Friday, 11 July 2008

Thai Healthcare Proposal for Migrants, Stateless People

The Irrawaddy News

The Thai cabinet will consider extending healthcare coverage to migrant worker children born in Thailand and stateless people, according to the National Health Security Office (NHSC).

Dr Pratheep Thanakitcharoen, the deputy general-secretary of the NHSC, said on Wednesday the Ministry of Public Health will submit a budget for cabinet approval that will provide medical services for more than 700,000 stateless people and migrant children who were born in the kingdom.

Stateless people, often members of native ethnic groups, may have been born in the kingdom or lived here for decades, but have not received Thai citizenship.

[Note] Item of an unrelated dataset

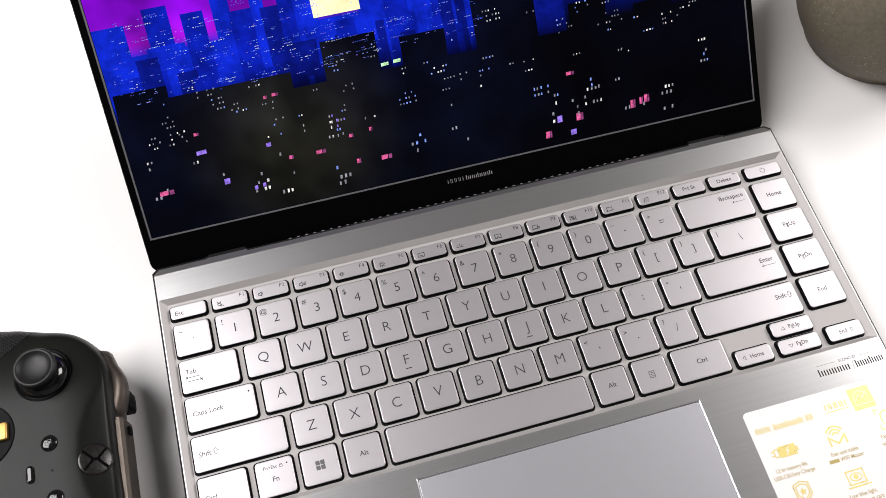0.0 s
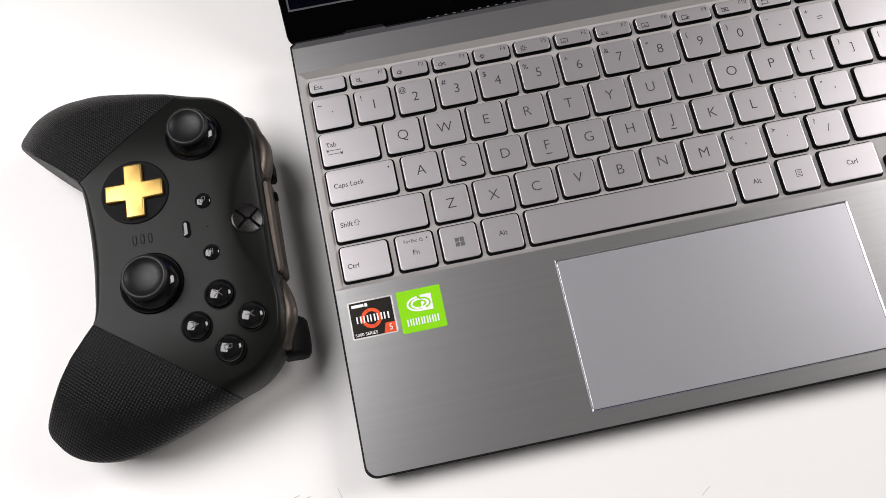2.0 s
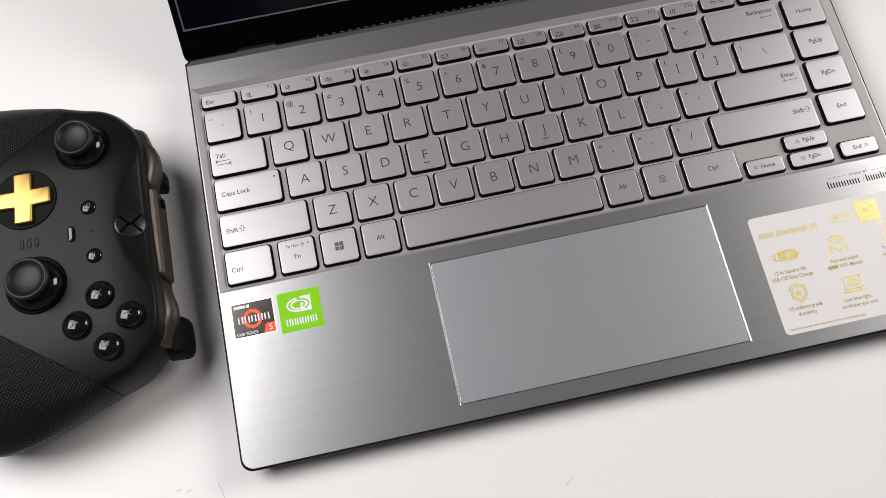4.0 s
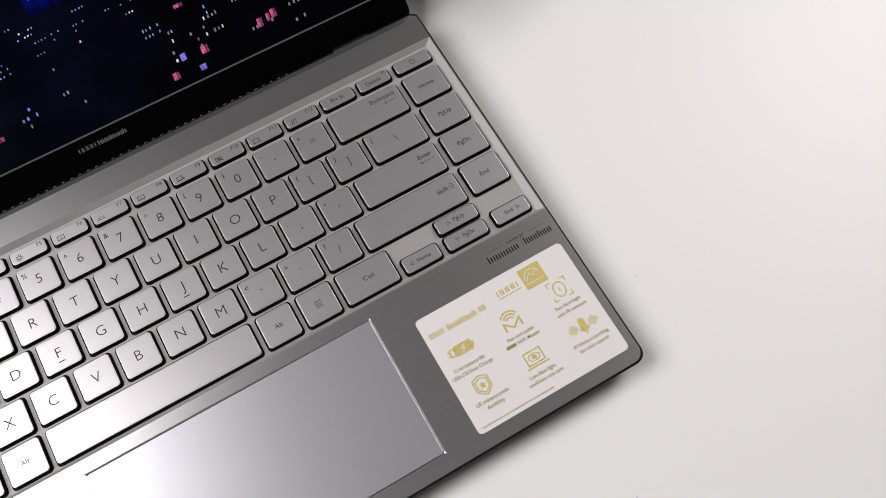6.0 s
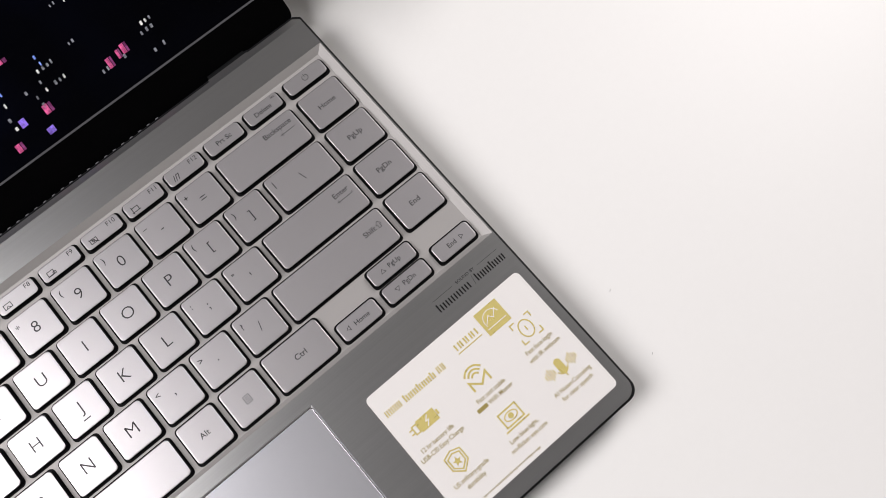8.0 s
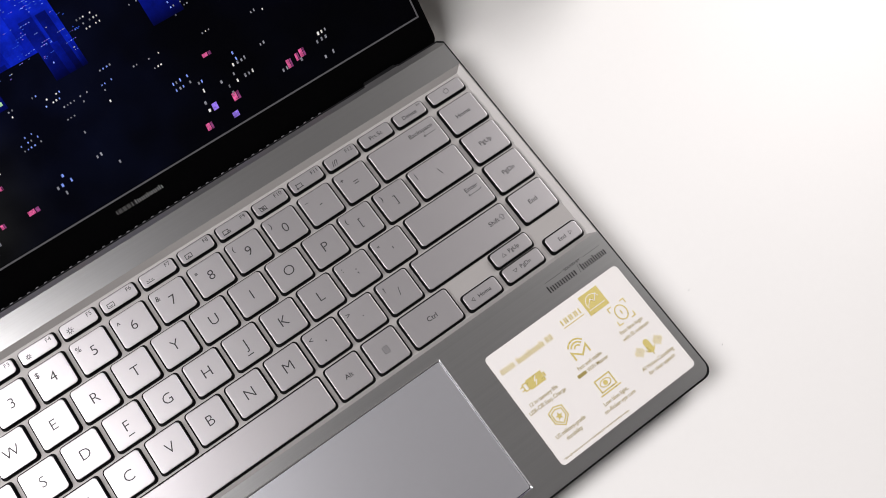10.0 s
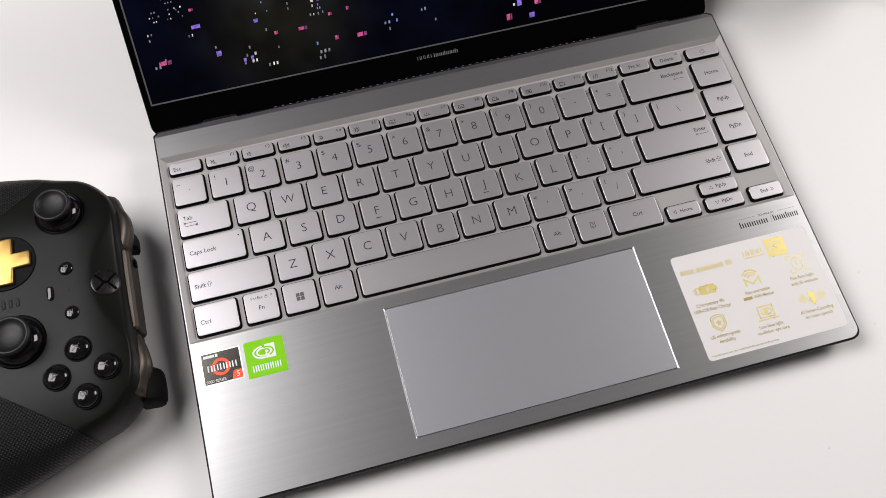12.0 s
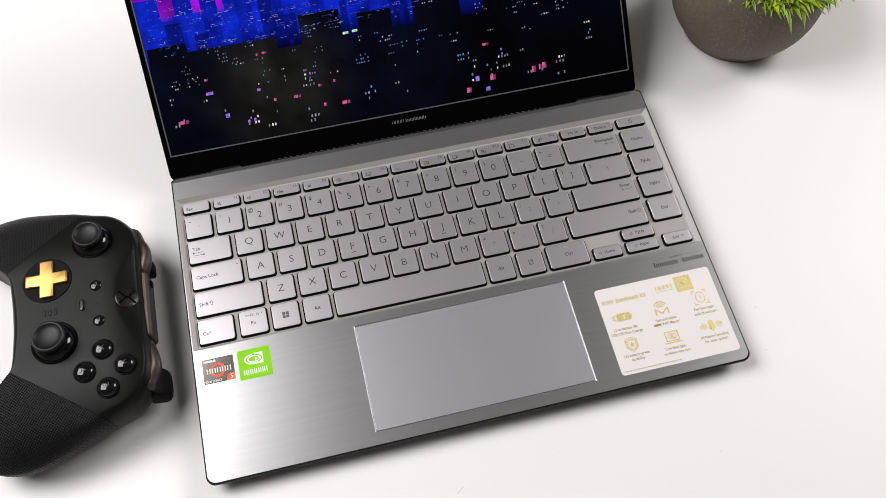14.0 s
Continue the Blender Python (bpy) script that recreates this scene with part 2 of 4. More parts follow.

“The office has proposed this plan several times but it has not been approved,” Pratheep said on a public health Web site. “This time, we will try to convince the government to extend care health to more groups because it will benefit disease control for our whole society.”

On Wednesday, Dr Prat Bunyawongwirote, the ministry’s permanent secretary, said the government spent about 155 million baht (US $4.8 million) in 2007 on medical treatment of unregistered migrant workers from neighboring countries.

The data was collected from 30 provinces where migrant workers are concentrated. The most prevalent diseases were diarrhea, tuberculosis, HIV/AIDs, dengue fever and malaria.

The health ministry is also pushing for illegal migrants to register as migrant workers.

“The registered workers number only 600, 000 people from a total estimated to be about 1.3 million migrant workers, as of March 2008. We should promote migrant registration to facilitate disease control and the medical budget.” Prat said, according to a ministry statement.

The health ministry has designated 166 medical coordinators in public hospitals to work with migrant workers from Burma, Laos and Cambodia. Coordinators are usually migrants who have received health services training.

Migrant worker advocates say that although the government now provides health care for legal migrant workers, and oftentimes illegal migrants, many hospitals fail to provide services to undocumented workers, fearing hospital officials could be legally charged with providing shelter to illegal migrants.

An NGO staffer who works with migrant issues said the registration process, which ended in June this year, is repeatedly changed and should be simplified and made more transparent. “Workers and employers are confused. The registration process should be improved,” she told The Irrawaddy.

The number of registered migrant workers may decrease this year due to a decline in the Thai economy, particularly in the fishery and garment industries.